Brisa De Angulo: When I first learned of the problem of child sexual abuse, I was absolutely devastated. I first learned the truth about sexual abuse when I was a victim of it. The pain was so intense that I lost all desire to live. And the pain only intensified when I learned that 1 out of every 3 girls and 1 out of every 5 boys are sexually abused before they turn 18. Yet when the pain was at its worst, I felt an intense desire to help others who suffer the horrors of sexual abuse; I was filled with courage and passion to do something so that it would never happen to anyone else.
DS: How do you feel about it now?
BD: At times it still hurts with the same intensity as it did then. It hurts to know how many children are sexually abused every day, every hour. It still devastates me to know that most of these children are sexually abused by some one close to them, someone they trust. Every time I hear about a new case, it breaks my heart because another child has been harmed and because we as a society are moving so slowly that we’ve allowed it to happen once again.
However, I am happy to know that there is now more awareness of the problem of child sexual abuse, and to know that CUBE is there to make sure that many victims do not have to go through the healing process alone. It also fills me with joy to see people standing up and saying “NO MORE” to child and adolescent sexual abuse.
But what makes me happiest is when one of the children of CUBE gently looks me in the eyes and smiles. It is as if everything stops, frozen in time. It gives me goose bumps and butterflies to see tears of sorrow change to smiles of hope; to see these girls and boys graduate from school and dream of their futures.

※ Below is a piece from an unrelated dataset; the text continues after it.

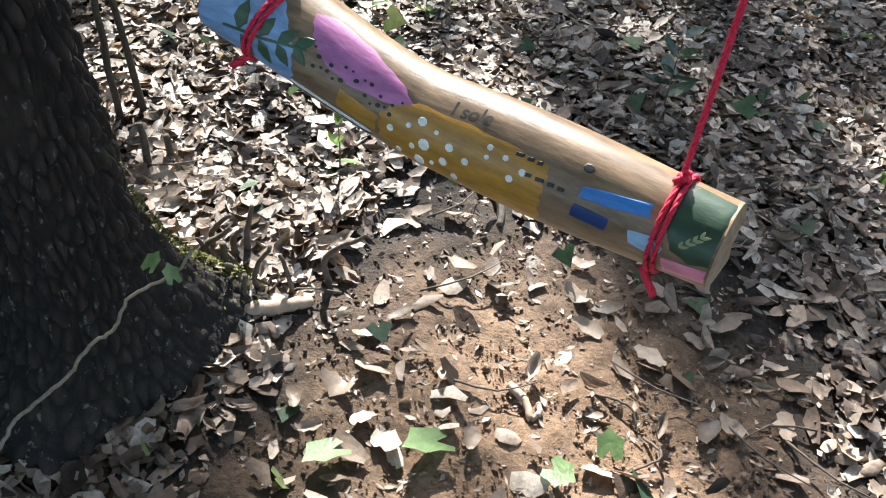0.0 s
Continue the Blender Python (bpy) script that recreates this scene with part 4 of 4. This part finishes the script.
def crumbs(n):
    x, y = g2.normal(0.2, 0.42, n), g2.normal(3.0, 0.5, n)
    v = np.array([(1, 0, 0), (-1, 0.1, 0), (0, 1, 0.1), (0.1, -1, 0), (0, 0, 0.8), (0, 0, -0.8)])
    q = np.array([(0, 2, 4), (2, 1, 4), (1, 3, 4), (3, 0, 4), (2, 0, 5), (1, 2, 5), (3, 1, 5), (0, 3, 5)])
    size = g2.gamma(1.6, 0.0013, n) + 0.001
    ob = scattered("soil_crumbs", (v, q), np.stack([x, y, height(x, y) + 0.002], -1), size, g2.uniform(0, 6.28, n), g2.uniform(0, 3, n), g2.uniform(0, 3, n), SOIL)
    return tagged(ob, "crumbs and clods of brown soil", "soil", kind="stuff")


twigs(420)
crumbs(7000)

# moss up the oak's root flare
def moss_tufts(n):
    a = g2.normal(0.85, 0.22, n)
    z = 0.02 + g2.gamma(1.6, 0.075, n)
    r = np.interp(z, [0.0, 0.06, 0.14, 0.3, 0.5], [0.235, 0.19, 0.156, 0.134, 0.126]) + 0.12 * np.exp(-(1 - np.cos(a - 0.55)) / 0.10) * np.clip((0.34 - z) / 0.34, 0, 1) ** 1.7
    x, y = -0.60 + np.cos(a) * r, 3.10 + np.sin(a) * r
    ob = scattered("moss", kite_leaf(0.5), np.stack([x, y, z + 0.038], -1), g2.uniform(0.005, 0.014, n), g2.uniform(0, 6.28, n), g2.normal(0.2, 0.6, n), g2.normal(0, 0.6, n), MOSS)
    return tagged(ob, "yellow-green moss on the oak's foot", "moss", kind="stuff")


moss_tufts(1300)

# ---------------------------------------------------------------- right of the path
ORANGE = leaf_material("dead_orange_leaf", [(0.0, (0.45, 0.20, 0.05)), (1.0, (0.6, 0.36, 0.1))], 0.5, 0.35)
g3 = np.random.default_rng(9)
for x, y, h, w in [(-1.3, 3.2, 0.95, 0.3), (-1.15, 2.75, 0.6, 0.25), (-1.7, 3.9, 1.1, 0.4)]:
    bush(x, y, h, w, 420, (0.05, 0.11), DARKLEAF, "dark leafy shrub growing beside the oak", g3, False, 9, oval_leaf(3, 0.38, 0.1, 0.2), 0.1)
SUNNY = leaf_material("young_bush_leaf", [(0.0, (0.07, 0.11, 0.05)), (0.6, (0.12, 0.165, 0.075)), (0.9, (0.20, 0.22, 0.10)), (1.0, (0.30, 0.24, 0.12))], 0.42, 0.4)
BROWNLEAF = leaf_material("bramble_leaf", [(0.0, (0.045, 0.07, 0.038)), (0.6, (0.09, 0.11, 0.06)), (0.9, (0.17, 0.16, 0.09)), (1.0, (0.26, 0.20, 0.13))], 0.5, 0.3)
for x, y, h, w in [(5.1, 5.75, 0.5, 0.45), (5.6, 6.1, 0.42, 0.4), (4.7, 5.9, 0.35, 0.35), (6.3, 5.7, 0.35, 0.4)]:
    bush(x, y, h, w, 900, (0.03, 0.075), BROWNLEAF, "low twiggy bramble with brownish leaves by the path", g3, False, 12, oval_leaf(2, 0.5, 0.1, 0.1), 0.12)
bush(21.9, 17.1, 2.4, 1.8, 6500, (0.08, 0.17), CLIMBER, "broad dark evergreen bush across the clearing", g3, False, 16)
for x, y in [(11.9, 14.4), (13.4, 15.6), (12.5, 13.7), (12.8, 14.9)]:
    bush(x, y, g3.uniform(1.6, 2.8), 0.9, 1500, (0.06, 0.13), SUNNY, "light green young bush behind the ivy", g3, False, 8)
for x, y in [(10.8, 18.6), (12.2, 19.2)]:
    bush(x, y, g3.uniform(1.6, 2.4), 1.0, 2200, (0.06, 0.13), CLIMBER, "dark bush in the hollow behind the fallen branch", g3, False, 9)
log = Shape().tube(bezier([(8.627, 15.5, -0.083), (10.293, 15.2, 0.323), (11.657, 15.0, 0.745)], 20), np.linspace(0.05, 0.03, 20), 8).object("fallen_branch", BARK_FAR)
tagged(log, "fallen dark branch propped in the undergrowth", "branch")
for p in [(-2.995, 19.3, 0.38)]:
    c = np.array(p)
    ob = leaf_cloud("dead_leaf_spray", [c], (0.12, 0.12, 0.08), 16, (0.1, 0.2), ORANGE, lobed_leaf(5), False)
    tagged(ob, "spray of orange dead leaves caught in the undergrowth", "leaves")


def broken_trunk(x, y, h, r):
    """A snapped trunk: flared foot, bark, and a splintered top."""
    g = np.random.default_rng(4)
    segs, rows = 28, 26
    a = np.linspace(0, 2 * math.pi, segs, endpoint=False)
    f = np.linspace(0, 1, rows)
    A, F = np.meshgrid(a, f)
    splinter = 0.16 * np.abs(np.sin(a * 2.5 + 0.6)) + 0.08 * g.uniform(size=segs)
    R = r * (1.0 - 0.25 * F + 0.7 * np.clip(0.12 - F, 0, 1) / 0.12 * (0.6 + 0.4 * np.cos(A * 3))) + 0.012 * np.sin(A * 9 + F * 7) + g.normal(0, 0.004, A.shape)
    Z = F * (h - splinter[None] * F**3) - 0.06
    X = np.cos(A) * R - 0.22 * F * h
    Y = np.sin(A) * R
    i, j = np.meshgrid(np.arange(rows - 1), np.arange(segs), indexing="ij")
    k = (j + 1) % segs
    q = np.stack([i * segs + j, i * segs + k, (i + 1) * segs + k, (i + 1) * segs + j], -1).reshape(-1, 4)
    v = np.vstack([np.stack([X, Y, Z], -1).reshape(-1, 3), [(-0.22 * h, 0, h * 0.82)]])
    t = [((rows - 1) * segs + m, (rows - 1) * segs + (m + 1) % segs, rows * segs) for m in range(segs)]
    ob = Shape().add(v, q, t).object("broken_trunk", BARK_FAR)
    ob.location = (x, y, ground_z(x, y))
    return tagged(ob, "snapped dark trunk standing at the clearing", "tree stump")


broken_trunk(10.95, 7.55, 1.25, 0.15)

# ---------------------------------------------------------------- the oak's foot
def root_spur(points, r0, r1, label):
    p = np.array(points, float)
    line = bezier(p - p[0], 30)
    rad = np.linspace(r0, r1, 30) * (1 + 0.10 * np.sin(np.arange(30) * 1.3))
    ob = Shape().tube(line + g2.normal(0, 0.002, (30, 3)), rad, 14).object("oak_root", BARK_FAR)
    ob.location = p[0]
    return tagged(ob, label, "root")


root_spur([(-0.50, 3.14, 0.10), (-0.42, 3.20, 0.05), (-0.34, 3.24, 0.02), (-0.25, 3.26, -0.005)], 0.06, 0.018, "mossy root spreading from the oak's foot")
root_spur([(-0.60, 3.06, 0.17), (-0.62, 2.98, 0.07), (-0.60, 2.90, 0.02)], 0.07, 0.025, "dark root running into the litter")
root_spur([(-0.64, 3.08, 0.16), (-0.76, 3.06, 0.08), (-0.86, 3.02, 0.03)], 0.07, 0.03, "thick root at the oak's shaded side")
for k in range(13):
    x, y = -0.385 + 0.05 * g2.normal(), 3.31 + 0.055 * g2.normal()
    z, h = ground_z(x, y), g2.uniform(0.05, 0.15)
    stick([(x, y, z - 0.01), (x + 0.012 * g2.normal(), y, z + h * 0.5), (x + 0.03 * g2.normal(), y + 0.02 * g2.normal(), z + h)], g2.uniform(0.005, 0.011), 0.004, DEAD, "broken dead sprout standing by the oak", "dead_sprout")
stick([(-1.0, 3.2, 0.06), (-0.93, 3.17, 0.2), (-0.84, 3.12, 0.32)], 0.024, 0.017, DEAD, "thick dead stick leaning on the oak")
stick([(-0.70, 2.93, 0.06), (-0.695, 2.92, 0.10), (-0.675, 2.90, 0.135)], 0.013, 0.011, PALEWOOD, "sawn pale sprout stub at the oak's foot", "sprout_stub")
stick([(-0.685, 2.925, 0.09), (-0.70, 2.91, 0.13), (-0.73, 2.89, 0.16)], 0.008, 0.004, DEAD, "dead side twig at the oak's foot")
for x, y, size in [(-0.76, 2.93, 0.12), (-0.82, 2.99, 0.10), (-0.70, 2.86, 0.09), (-0.86, 2.91, 0.085)]:
    ob = scattered("fallen_leaf", ragged_leaf(60, 6, 0.7, 0.12, 0.15), np.array([(0, 0, 0.0)]), np.array([size]), np.array([g2.uniform(0, 6.28)]), np.array([g2.normal(0.1, 0.2)]), np.array([g2.normal(0, 0.25)]), PALE)
    ob.location = (x, y, ground_z(x, y) + 0.03)
    tagged(ob, "broad dry brown leaf lying by the oak's foot", "leaf", "broad leaves by the oak")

There is so much joy in my heart in these moments that nothing else seems to matter. These moments fill me with strength and give me hope that someday we will all rise up to protect the children of the world.

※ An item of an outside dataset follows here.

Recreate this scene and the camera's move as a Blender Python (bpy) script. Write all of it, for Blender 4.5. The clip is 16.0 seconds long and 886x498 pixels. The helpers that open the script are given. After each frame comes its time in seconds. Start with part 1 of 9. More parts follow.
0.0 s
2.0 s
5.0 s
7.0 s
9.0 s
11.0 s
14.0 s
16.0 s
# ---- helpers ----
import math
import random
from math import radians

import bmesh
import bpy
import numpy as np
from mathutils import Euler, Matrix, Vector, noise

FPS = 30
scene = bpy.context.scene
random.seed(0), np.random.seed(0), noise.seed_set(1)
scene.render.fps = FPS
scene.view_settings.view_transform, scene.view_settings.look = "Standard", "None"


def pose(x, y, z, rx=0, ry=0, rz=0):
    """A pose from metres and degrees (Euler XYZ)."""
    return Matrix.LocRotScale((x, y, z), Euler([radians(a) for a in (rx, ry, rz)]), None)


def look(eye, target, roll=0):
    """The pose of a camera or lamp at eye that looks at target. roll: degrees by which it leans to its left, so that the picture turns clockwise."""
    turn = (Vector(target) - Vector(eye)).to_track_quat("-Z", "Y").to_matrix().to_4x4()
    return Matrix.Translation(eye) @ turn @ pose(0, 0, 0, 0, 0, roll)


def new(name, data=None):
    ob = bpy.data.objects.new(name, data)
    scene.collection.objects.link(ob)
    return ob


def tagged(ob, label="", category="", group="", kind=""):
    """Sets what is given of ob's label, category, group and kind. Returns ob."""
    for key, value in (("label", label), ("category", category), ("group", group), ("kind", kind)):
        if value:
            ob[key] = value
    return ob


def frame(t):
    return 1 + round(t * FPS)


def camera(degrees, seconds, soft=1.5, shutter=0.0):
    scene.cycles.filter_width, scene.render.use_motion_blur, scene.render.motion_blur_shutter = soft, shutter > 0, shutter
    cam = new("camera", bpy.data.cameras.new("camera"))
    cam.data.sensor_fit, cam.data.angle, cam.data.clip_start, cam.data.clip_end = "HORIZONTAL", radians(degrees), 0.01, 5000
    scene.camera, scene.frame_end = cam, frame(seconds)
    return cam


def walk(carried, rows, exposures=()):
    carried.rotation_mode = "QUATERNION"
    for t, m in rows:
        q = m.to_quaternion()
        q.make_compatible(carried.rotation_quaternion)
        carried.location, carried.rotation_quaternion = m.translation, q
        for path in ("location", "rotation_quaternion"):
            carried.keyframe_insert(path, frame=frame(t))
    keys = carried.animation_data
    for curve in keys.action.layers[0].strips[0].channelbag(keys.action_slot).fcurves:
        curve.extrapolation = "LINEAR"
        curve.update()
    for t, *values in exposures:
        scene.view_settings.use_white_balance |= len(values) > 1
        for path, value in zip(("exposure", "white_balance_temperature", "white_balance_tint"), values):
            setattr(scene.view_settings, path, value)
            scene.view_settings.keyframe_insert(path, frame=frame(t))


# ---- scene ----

DS: What person or experience sticks with you from when you first started your project?
BD: One day I was called to the prosecutor’s office to receive a new case. Over the phone, I sensed a certain desperation in the prosecutor’s voice, which was sufficient for me to rush to the prosecutor’s office. On the way I prepared myself to be strong and supportive when I saw the victim, but I could’ve never prepared my self for what I was about to experience.
As I walked through the front door of the prosecutor’s office I saw an adolescent (17 or 18 years old) carrying a baby. The prosecutor took the baby from the mom and said to me, “can you take the victim? I need to talk to the mom.” Yes, the baby, only 12 weeks old, was the victim. It felt as though my heart stopped as I silently and slowly stretched out my arms to receive this fragile little baby. She was completely soaked with urine, and I could see that she was malnourish. The baby was crying, inconsolable. I immediately went to the corner store and bought a couple of diapers. I called a friend and asked her bring me some dry, clean baby clothes.
When I changed her soaking diaper, I saw the most horrific image. It would be little to say that her little body was completely destroyed. Although, the rape happened several weeks ago, she was still bleeding. The internal damage had been worse than the external. The room felt still and hollow, with two people bitterly weeping, the baby and myself.
I fed the baby and after several hours I was able to rock her to sleep.
I was in the room when the mom told her story. She had gone to the store and left her baby daughter with the dad. Several neighbors ran to the store, alerting the mom that there were excruciating screams coming from her house. She immediately dropped the eggs that she was caring and ran to her house. When she arrived home, her husband was lying naked on the bed. There was blood everywhere. The baby was not in sight. So the mom looked everywhere. She eventually found the baby in the doghouse. The dog had taken the baby from the father and was now embracing the baby and licking her clean.
The mom had no place to go for help in the community where she lived. She traveled for two days before she reached the prosecutors’ office, and that is when the prosecutor referred the case to us. CUBE provided her with free legal, psychological, and social services.
But what world is this that a dog has more compassion than a father? How can I be silent? How can I pretend that this is not happening?
The baby has gone through multiple surgeries and is now starting pre-school. To help pay for the surgeries, I gave several conferences on child and adolescent sexual abuse where I accepted donations. The baby now lives with her mom, who has started a small business. We found out that the dad had abused many other children in the community, many of whom now receive support from CUBE. The dad is now in jail.
The person that sticks with me the most is this little girl who fought against all odds to live. This little girl is now a fountain of love and hope. And to know that I was there, and that I have been there by her side supporting her and encouraging her gives me courage and reason to live.
DS: Who or what is your inspiration to keep going?
BD: I get my daily strength and inspiration to keep going from God, who has been there supporting me, loving me, and giving me strength each day. Also, the girls and boys from CUBE inspire me. I wish I had the words to explain the inspiration I get every time I look at their innocent, sweet eyes. They give me strength to keep fighting to make the world a better place for the thousands of children that are yet to be born into this world. They are my heroes!